▶ What you are asked to do: Restate the material word for word and leave out anything that is a picture.

▶ Raw data:
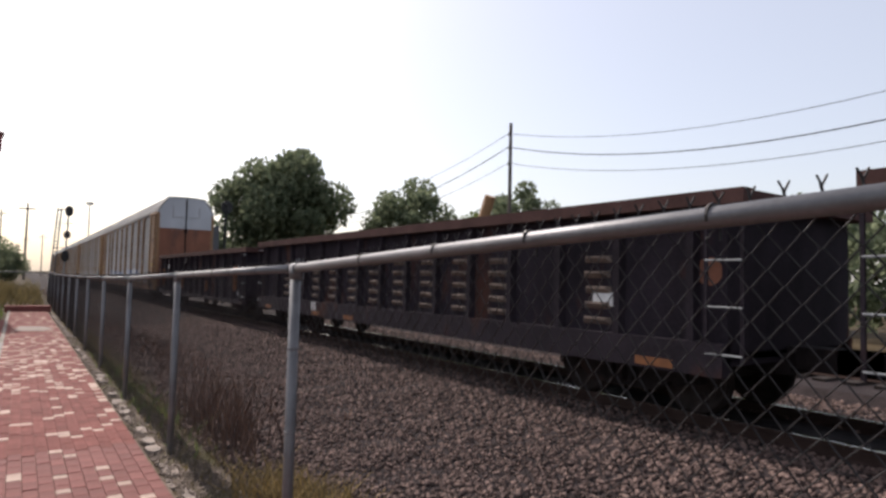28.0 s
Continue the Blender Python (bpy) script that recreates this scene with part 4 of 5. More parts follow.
def gondola(s0, L, label, height, louvred, marks=None, ribs=14, plain=(2,), strips=(0.9, 7.1, 14.4)):
    car = thing("gondola_car", label, "railcar", "gondola cars of the train")
    z0, z1 = 0.70, height
    for sx in (-1, 1):
        bm = bmesh.new()
        box(bm, min(sx * 1.40, sx * 1.34), max(sx * 1.40, sx * 1.34), 0.35, L - 0.35, z0, z1 - 0.1)
        part("side_sheet", bm, M_GOND, car)
    for y in (0.3, L - 0.36):
        bm = bmesh.new()
        box(bm, -1.42, 1.42, y, y + 0.06, z0, z1 - 0.05)
        es = part("end_sheet", bm, M_GOND, car)
        bm = bmesh.new()
        box(bm, -1.32, 1.32, y - 0.2, y + 0.24, z1 - 0.15, z1 - 0.004)
        part("end_cap", bm, M_GOND_TOP, es)
    bm = bmesh.new()
    box(bm, -1.38, 1.38, 0.3, L - 0.3, z0 + 0.06, z0 + 0.14)
    box(bm, -0.3, 0.3, 0.2, L - 0.2, 0.55, z0 + 0.1)
    box(bm, -0.18, 0.18, -0.7, L + 0.7, 0.62, 0.88)
    part("underframe", bm, M_UNDER, car)
    for sx in (-1, 1):
        bm = bmesh.new()
        box(bm, min(sx * 1.32, sx * 1.54), max(sx * 1.32, sx * 1.54), 0.05, L - 0.05, z1 - 0.16, z1)
        part("top_chord", bm, M_GOND_TOP, car, "rusty red-brown top chord")
        bm = bmesh.new()
        box(bm, min(sx * 1.36, sx * 1.52), max(sx * 1.36, sx * 1.52), 0.3, L - 0.3, z0 - 0.12, z0 + (0.24 if louvred else 0.0))
        part("side_sill", bm, M_GOND, car)
    bm = bmesh.new()
    prism(bm, [(-0.07, -1.4 + 0.005), (-0.045, -1.5), (0.045, -1.5), (0.07, -1.4 + 0.005)], "z", z0 + (0.24 if louvred else 0.0), z1 - 0.16)
    for v in bm.verts:
        v.co = Vector((v.co.y, v.co.x, v.co.z))
    rib = mesh_of("rib", bm, M_GOND)
    pitch = (L - 1.4) / ribs
    bm = bmesh.new()
    for k in range(5):
        z = 1.10 + 0.2 * k
        a, b = 0.15 + 0.02 * (k % 2), 0.62 - 0.015 * (k % 3)
        vs = [(-1.402, a, z - 0.07), (-1.402, b, z - 0.07), (-1.402, b, z + 0.022), (-1.402, a, z + 0.022)]
        vi = [(-1.455, a + 0.07, z - 0.012), (-1.455, b - 0.07, z - 0.012), (-1.455, b - 0.07, z + 0.010), (-1.455, a + 0.07, z + 0.010)]
        loft(bm, [vs, vi])
    lou = mesh_of("pressed_louvres", bm, M_GOND_L)
    for k in range(ribs + 1):
        y = 0.7 + k * pitch
        piece("rib", rib, car, pose(0, y, 0))
        piece("rib", rib, car, pose(0, y, 0, 0, 0, 180))
        if louvred and 0 < k < ribs - 1 and k not in plain:
            piece("pressed_louvres", lou, car, pose(0, y, 0))
    for y in (0.08, L - 0.5):
        ladder(car, -1.46, y, y + 0.42, 0.75, z1 - 0.18, M_GOND, step=0.45, rail=0.02, rungs=M_MARKMID)
    for y in strips:
        if not louvred:
            for z in (z0 + 0.16, z0 + 0.22, z0 + 0.28):
                bars(car, -1.405, y + 0.42, z, (0.12, 0.08, 0.1), 0.035, M_GREYMARK, label="small worn bars")
            continue
        bm = bmesh.new()
        box(bm, -1.522, -1.518, y, y + 0.52, z0 - 0.09, z0 + 0.01)
        part("reflector", bm, M_AMBERDULL, car, "dull orange reflective strip")
    for y in (2.0, L - 2.0):
        truck_parts(car, y)
    if marks:
        marks(car, L)
    return car, s0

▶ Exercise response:
28.0 s
Continue the Blender Python (bpy) script that recreates this scene with part 4 of 5. More parts follow.
def gondola(s0, L, label, height, louvred, marks=None, ribs=14, plain=(2,), strips=(0.9, 7.1, 14.4)):
    car = thing("gondola_car", label, "railcar", "gondola cars of the train")
    z0, z1 = 0.70, height
    for sx in (-1, 1):
        bm = bmesh.new()
        box(bm, min(sx * 1.40, sx * 1.34), max(sx * 1.40, sx * 1.34), 0.35, L - 0.35, z0, z1 - 0.1)
        part("side_sheet", bm, M_GOND, car)
    for y in (0.3, L - 0.36):
        bm = bmesh.new()
        box(bm, -1.42, 1.42, y, y + 0.06, z0, z1 - 0.05)
        es = part("end_sheet", bm, M_GOND, car)
        bm = bmesh.new()
        box(bm, -1.32, 1.32, y - 0.2, y + 0.24, z1 - 0.15, z1 - 0.004)
        part("end_cap", bm, M_GOND_TOP, es)
    bm = bmesh.new()
    box(bm, -1.38, 1.38, 0.3, L - 0.3, z0 + 0.06, z0 + 0.14)
    box(bm, -0.3, 0.3, 0.2, L - 0.2, 0.55, z0 + 0.1)
    box(bm, -0.18, 0.18, -0.7, L + 0.7, 0.62, 0.88)
    part("underframe", bm, M_UNDER, car)
    for sx in (-1, 1):
        bm = bmesh.new()
        box(bm, min(sx * 1.32, sx * 1.54), max(sx * 1.32, sx * 1.54), 0.05, L - 0.05, z1 - 0.16, z1)
        part("top_chord", bm, M_GOND_TOP, car, "rusty red-brown top chord")
        bm = bmesh.new()
        box(bm, min(sx * 1.36, sx * 1.52), max(sx * 1.36, sx * 1.52), 0.3, L - 0.3, z0 - 0.12, z0 + (0.24 if louvred else 0.0))
        part("side_sill", bm, M_GOND, car)
    bm = bmesh.new()
    prism(bm, [(-0.07, -1.4 + 0.005), (-0.045, -1.5), (0.045, -1.5), (0.07, -1.4 + 0.005)], "z", z0 + (0.24 if louvred else 0.0), z1 - 0.16)
    for v in bm.verts:
        v.co = Vector((v.co.y, v.co.x, v.co.z))
    rib = mesh_of("rib", bm, M_GOND)
    pitch = (L - 1.4) / ribs
    bm = bmesh.new()
    for k in range(5):
        z = 1.10 + 0.2 * k
        a, b = 0.15 + 0.02 * (k % 2), 0.62 - 0.015 * (k % 3)
        vs = [(-1.402, a, z - 0.07), (-1.402, b, z - 0.07), (-1.402, b, z + 0.022), (-1.402, a, z + 0.022)]
        vi = [(-1.455, a + 0.07, z - 0.012), (-1.455, b - 0.07, z - 0.012), (-1.455, b - 0.07, z + 0.010), (-1.455, a + 0.07, z + 0.010)]
        loft(bm, [vs, vi])
    lou = mesh_of("pressed_louvres", bm, M_GOND_L)
    for k in range(ribs + 1):
        y = 0.7 + k * pitch
        piece("rib", rib, car, pose(0, y, 0))
        piece("rib", rib, car, pose(0, y, 0, 0, 0, 180))
        if louvred and 0 < k < ribs - 1 and k not in plain:
            piece("pressed_louvres", lou, car, pose(0, y, 0))
    for y in (0.08, L - 0.5):
        ladder(car, -1.46, y, y + 0.42, 0.75, z1 - 0.18, M_GOND, step=0.45, rail=0.02, rungs=M_MARKMID)
    for y in strips:
        if not louvred:
            for z in (z0 + 0.16, z0 + 0.22, z0 + 0.28):
                bars(car, -1.405, y + 0.42, z, (0.12, 0.08, 0.1), 0.035, M_GREYMARK, label="small worn bars")
            continue
        bm = bmesh.new()
        box(bm, -1.522, -1.518, y, y + 0.52, z0 - 0.09, z0 + 0.01)
        part("reflector", bm, M_AMBERDULL, car, "dull orange reflective strip")
    for y in (2.0, L - 2.0):
        truck_parts(car, y)
    if marks:
        marks(car, L)
    return car, s0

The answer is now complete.